The Royal College of Physicians of Edinburgh (“the College”) has reacted to the publication of a major new report into the retirement intentions of senior hospital doctors in Scotland. The study was conducted by the University of Dundee on behalf of NHS Scotland employers, BMA Scotland and the Academy of Medical Royal Colleges and Faculties in Scotland. It is based on survey results from around 1700 senior hospital doctors in Scotland.

The report found that almost half of doctors 50 years old or over intend to retire before normal pension age. Furthermore, only 22% of all the doctors sampled did not intend to transition into retirement by scaling down work commitments. Key factors driving the desire for earlier retirement include pension issues, burnout and work-related stress.

Commenting Professor Andrew Elder, President of the Royal College of Physicians of Edinburgh, said:

This important new study is welcome and in many ways reflects the findings, in relation to retirement intentions, of recent annual physicians’ censuses conducted by the three Royal Colleges of Physicians.
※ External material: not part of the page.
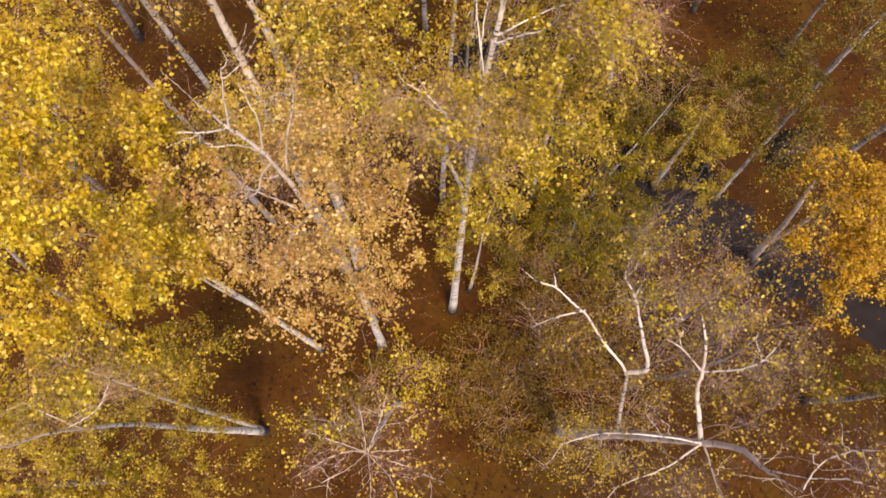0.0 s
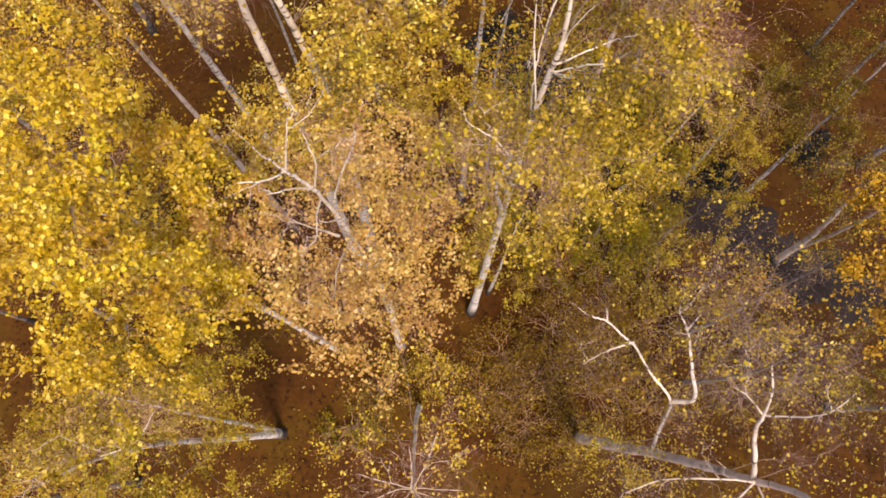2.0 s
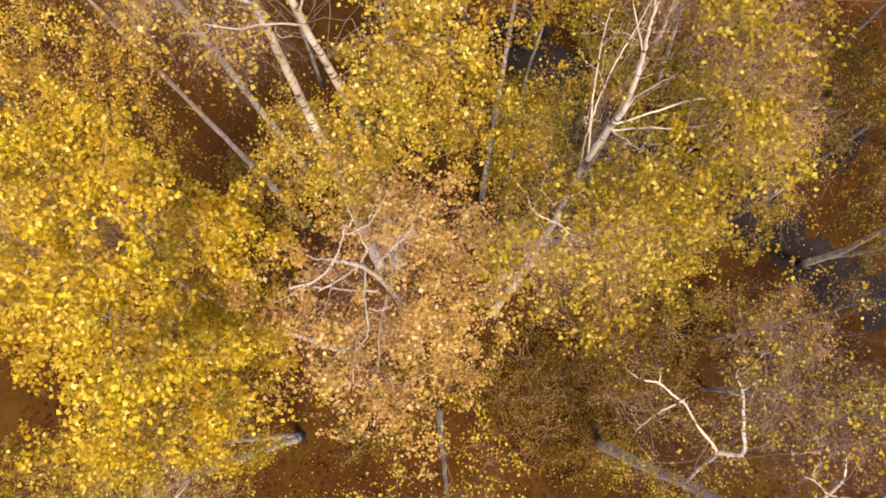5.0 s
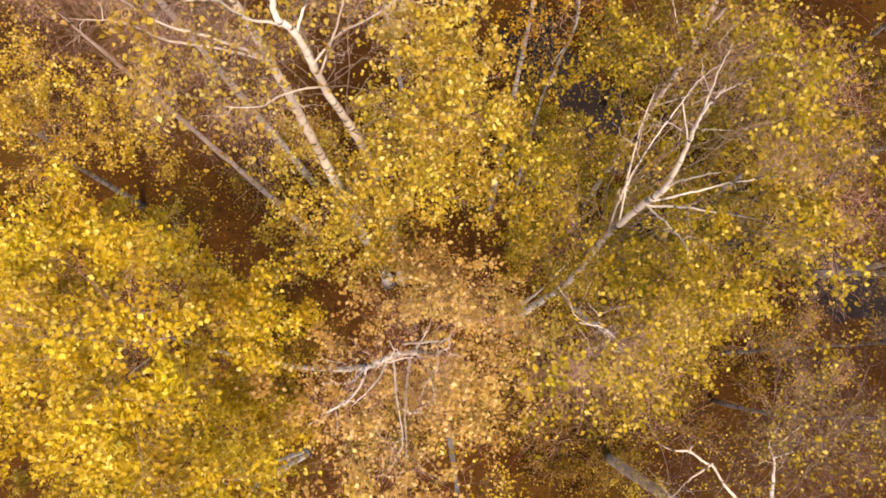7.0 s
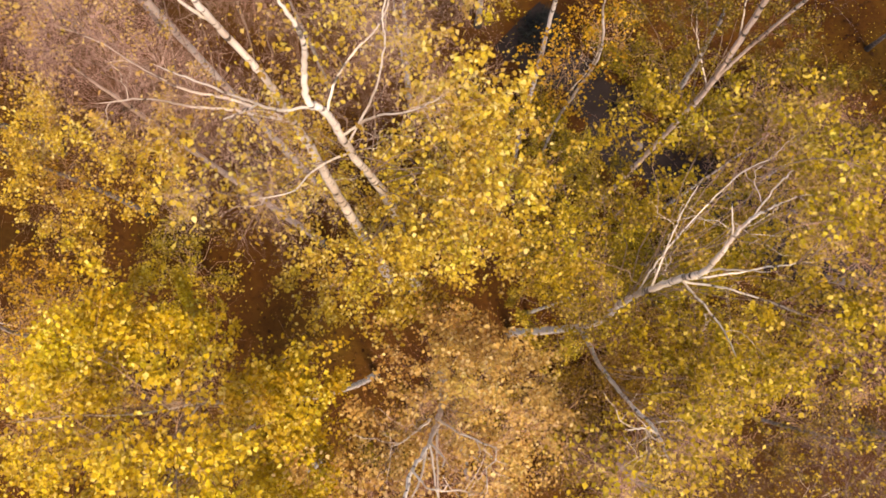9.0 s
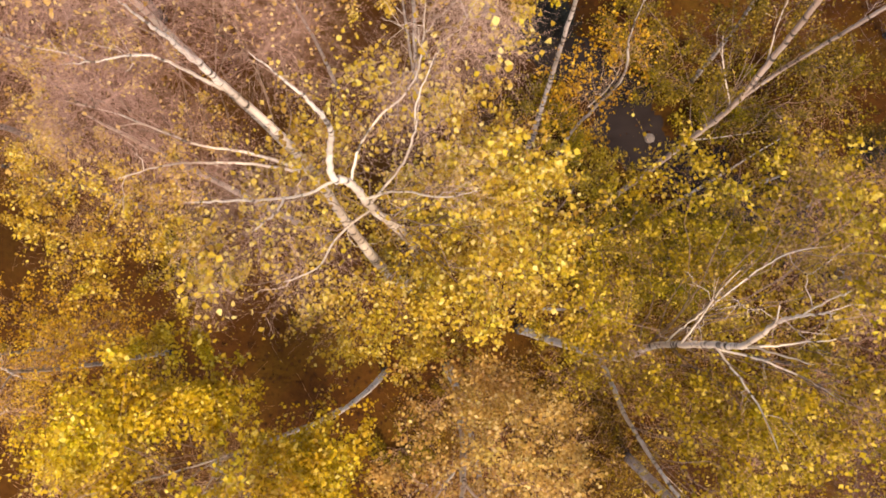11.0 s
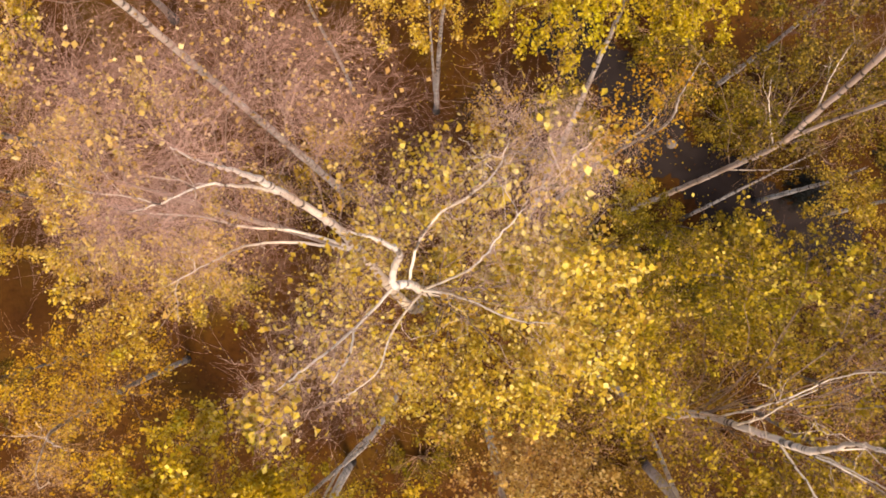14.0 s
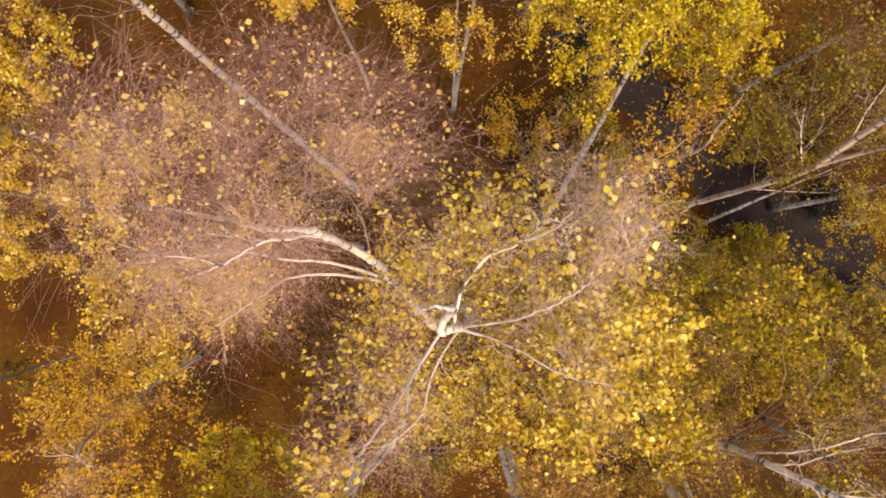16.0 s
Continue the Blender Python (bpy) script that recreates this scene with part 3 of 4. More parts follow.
birch("tall forked birch with yellowing olive leaves", (0.22, 3.36, 0.0),
      [(0.28, 3.36, 5.0), (0.35, 3.40, 8.7), (0.43, 3.62, 10.0), (0.50, 3.71, 11.2), (0.55, 3.74, 11.8), (0.56, 3.91, 12.3), (0.51, 3.97, 12.7), (0.51, 4.00, 13.1)],
      second=[[(0.34, 3.38, 7.9), (0.22, 3.22, 9.0), (0.08, 3.0, 10.2), (0.05, 2.73, 11.4), (0.05, 2.62, 12.0), (0.0, 2.46, 12.5)]],
      limbs=[[(0.53, 3.70, 11.5), (0.78, 3.72, 11.7), (1.05, 3.76, 11.85), (1.34, 3.78, 11.9)], [(0.52, 3.69, 11.4), (0.76, 3.61, 11.65), (0.93, 3.51, 11.9), (1.0, 3.38, 12.3)], [(0.55, 3.74, 11.8), (0.60, 3.72, 12.1), (0.70, 3.66, 12.5)],
             [(0.52, 3.69, 11.4), (0.56, 3.49, 11.7), (0.57, 3.31, 12.0), (0.45, 3.12, 12.5)], [(0.45, 3.65, 10.3), (0.42, 3.80, 10.8), (0.43, 3.95, 11.3), (0.49, 4.11, 11.7), (0.60, 4.27, 12.0), (0.66, 4.37, 12.3), (0.76, 4.40, 12.6)],
             [(0.45, 3.70, 10.8), (0.36, 3.92, 11.5), (0.33, 4.14, 12.0), (0.34, 4.3, 12.4)], [(0.56, 3.91, 12.3), (0.36, 4.05, 12.8)], [(0.51, 3.97, 12.7), (0.45, 4.08, 13.2), (0.44, 4.12, 13.4)],
             [(0.04, 2.60, 12.1), (-0.10, 2.66, 12.3), (-0.28, 2.68, 12.5)]],
      girth=0.095, top=0.016, taper=0.95, dense=1150, foliage=OLIVE, twig=TWIG_PALE, haze=250, haze_length=0.4, shoots=15, per_shoot=4, stout=0.68,
      clumps=[(0.15, 2.55, 12.4, 0.35, 0.8), (0.4, 2.7, 12.2, 0.35, 0.8), (-0.15, 2.5, 12.5, 0.32, 0.8), (0.1, 3.6, 10.6, 0.4, 0.45), (-0.1, 3.9, 10.4, 0.4), (0.75, 4.0, 11.2, 0.3), (0.5, 2.3, 11.5, 0.45, 0.6), (0.93, 3.36, 11.2, 0.55), (1.1, 3.16, 12.3, 0.4), (1.67, 3.25, 10.4, 0.45, 0.55), (-0.45, 4.0, 11.1, 0.4),
              (0.93, 2.75, 11.1, 0.5), (-0.25, 2.4, 12.2, 0.4, 0.45), (0.55, 2.2, 11.6, 0.3, 0.6), (1.3, 3.1, 12.4, 0.35), (-0.35, 2.35, 12.8, 0.35, 0.45), (0.75, 4.4, 10.7, 0.5),
              (1.0, 4.8, 11.0, 0.5), (1.35, 4.2, 9.6, 0.6), (0.3, 3.3, 10.8, 0.35, 0.6), (0.75, 3.2, 11.2, 0.35, 0.7), (0.15, 4.6, 9.2, 0.35, 0.8), (0.16, 5.2, 8.2, 0.35, 0.8), (0.0, 3.05, 7.6, 0.3), (1.35, 4.7, 12.1, 0.35), (1.5, 4.0, 12.0, 0.38), (1.2, 5.0, 11.8, 0.35), (1.65, 4.4, 11.8, 0.38), (1.1, 4.0, 12.6, 0.25)] + [
              (0.49, 5.17, 11.0, 0.45), (0.74, 5.13, 11.5, 0.4), (0.87, 4.92, 12.0, 0.35), (1.05, 4.62, 12.5, 0.3), (1.13, 4.23, 12.9, 0.25), (1.41, 4.37, 12.9, 0.3), (1.44, 3.87, 12.7, 0.3),
              (1.44, 3.55, 12.4, 0.35), (1.36, 3.31, 12.0, 0.4), (1.16, 3.27, 11.5, 0.4), (0.88, 3.2, 11.0, 0.4), (0.48, 2.95, 11.0, 0.4), (0.82, 2.78, 11.5, 0.4), (1.25, 2.78, 11.5, 0.4), (0.5, 2.61, 11.5, 0.35),
              (2.04, 4.22, 10.8, 0.5), (1.53, 4.46, 11.0, 0.5), (0.2, 4.0, 9.6, 0.4), (-0.05, 3.52, 9.8, 0.35),
              (1.05, 4.5, 12.1, 0.45, 0.12), (1.43, 4.03, 12.1, 0.45, 0.12), (1.19, 4.16, 12.1, 0.45, 0.12), (1.62, 3.81, 12.1, 0.45, 0.12), (1.75, 4.4, 12.2, 0.5, 0.1), (1.9, 3.6, 12.0, 0.5, 0.1), (1.6, 3.2, 12.2, 0.45, 0.1), (1.8, 4.8, 11.8, 0.5, 0.1), (1.0, 4.9, 12.2, 0.4, 0.12), (0.3, 2.55, 12.1, 0.4, 0.15), (0.42, 3.5, 8.8, 0.32, 0.7), (0.25, 3.3, 8.5, 0.3, 0.7), (0.5, 3.7, 9.1, 0.35, 0.7), (0.29, 4.6, 10.5, 0.35, 0.7), (0.1, 4.75, 10.3, 0.3, 0.7)])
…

Our College has argued consistently that the Scottish Government must, as a policy priority, significantly increase efforts to retain physicians working in our NHS – in addition to recruiting additional new doctors and boosting medical school places- and this report is yet more evidence of how important and urgent this is and will be going forward. Comprehensive workforce planning that prioritises staff retention at all levels is absolutely vital.
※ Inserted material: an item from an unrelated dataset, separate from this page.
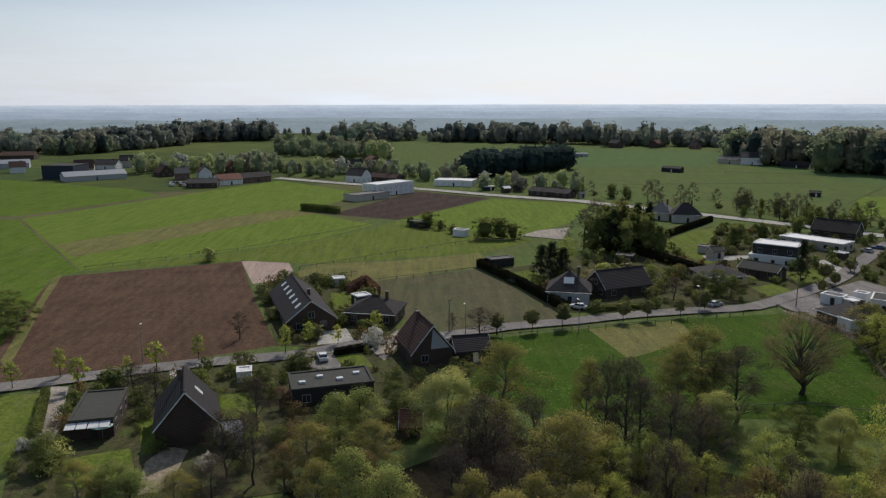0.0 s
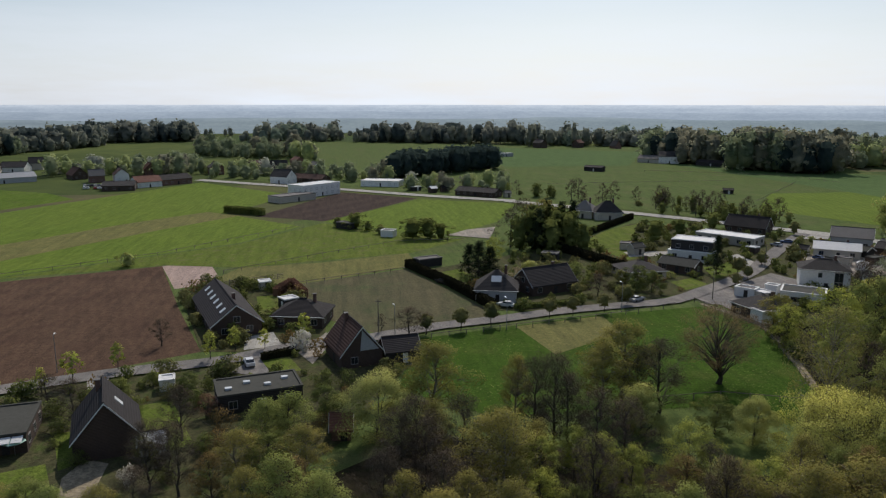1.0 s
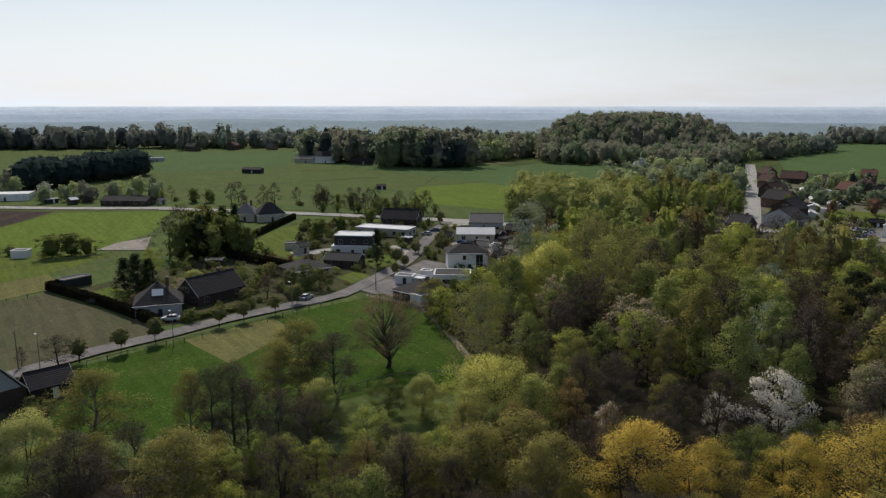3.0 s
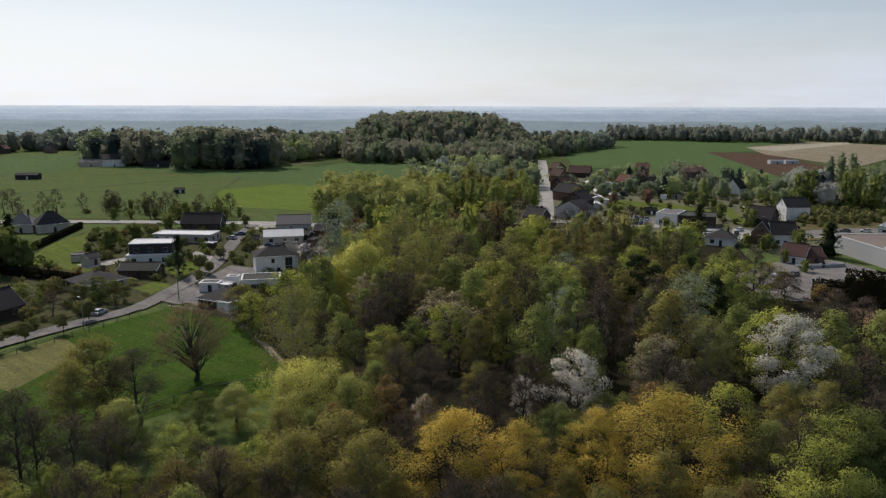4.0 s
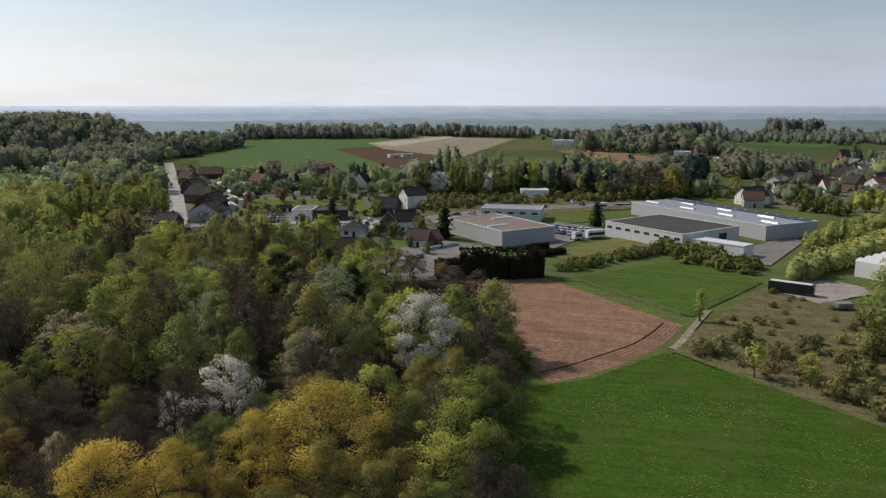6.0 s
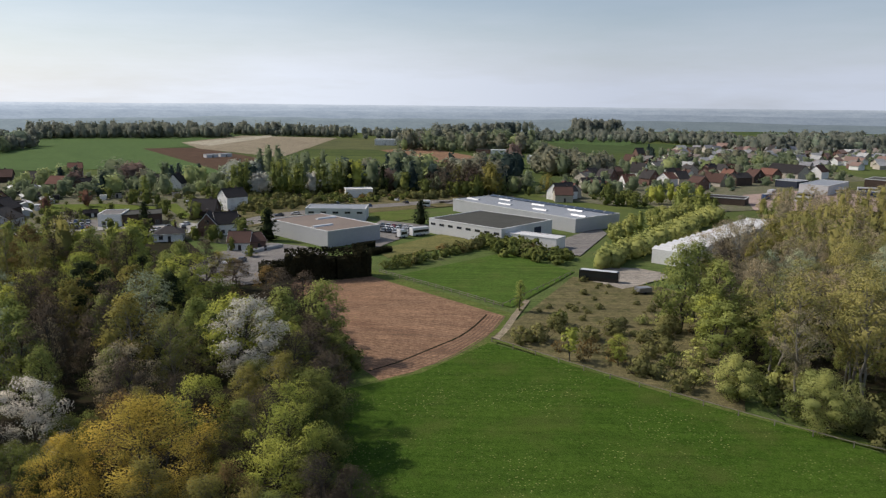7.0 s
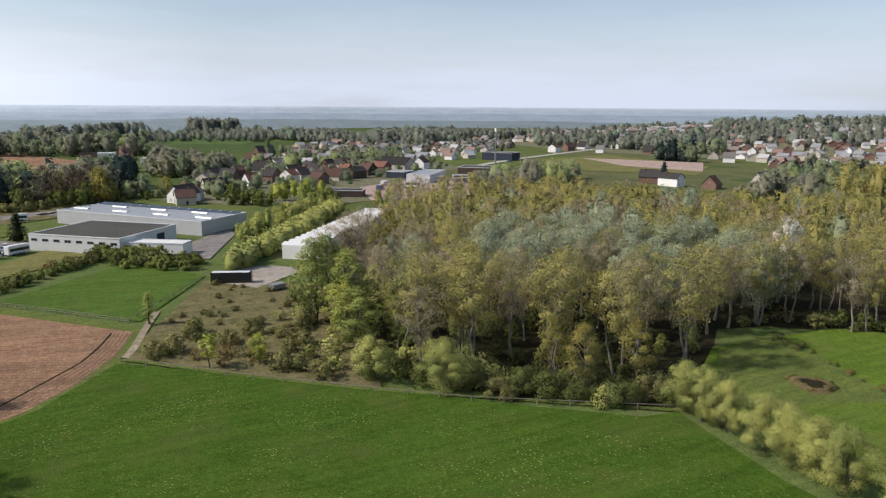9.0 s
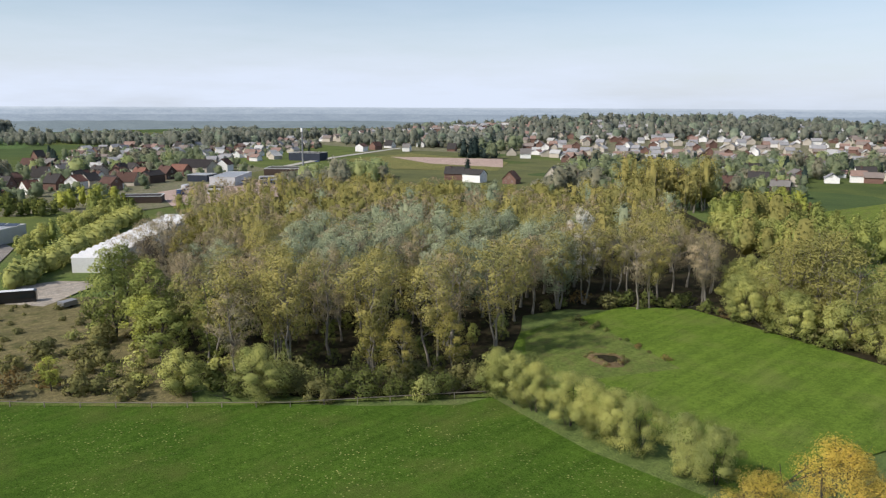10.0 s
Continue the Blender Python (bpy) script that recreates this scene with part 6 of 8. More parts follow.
far_belt((-318.9, 983.9), (-188.2, 1004.4), 80, 9, DARKWOOD, 42, (1.09, 2.16), "far dark wood")
far_belt((17.5, 962.9), (182.8, 913.0), 60, 9.5, DARKWOOD, 43, (1.02, 2.06), "far dark wood behind the fields")
far_belt((170.1, 901.2), (214.3, 898.5), 30, 7.2, {"hybrid_poplar": 1}, 44, (0.88, 1.65), "far group of tall poplars")
far_belt((208.7, 874.8), (348.4, 822.1), 60, 10.5, GARDENS, 45, (0.88, 2.06), "far trees and gardens")
far_belt((261.3, 620.0), (327.4, 507.0), 70, 8.5, {"ash": 2, "bare_tree": 2, "pine": 2, "bronze_tree": 1.5}, 46, (1.16, 2.37), "far wood behind the pastures")
far_belt((289.0, 528.6), (343.2, 480.4), 70, 8.5, {"ash": 2, "bare_tree": 3, "pine": 1}, 47, (1.22, 2.47), "far wood behind the manor")
far_belt((364.8, 518.9), (460.5, 547.0), 70, 9, MIXED, 48, (0.95, 1.96), "far trees below the hill")
far_belt((34.2, 490.5), (117.5, 562.5), 30, 4.8, {"pine": 1}, 49, (1.15, 1.5), "dark pine copse in the fields")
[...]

All age groups within the medical workforce are important – doctors over fifty years of age have much experience and technical, clinical, teaching and leadership skills that should not be lost prematurely. Their morale impacts on those under this age – as such, improving their situation will also support those in more “junior” stages of their careers. 

We would urge the new Cabinet Secretary for Health to consider this report carefully and work with stakeholders, including the Medical Royal Colleges, to address the issues raised within it and introduce new, more flexible working conditions while offering better support for physicians. Failure to improve the retention of senior hospital doctors will have an inevitable impact on patient care and service provision and we must avoid the situation deteriorating.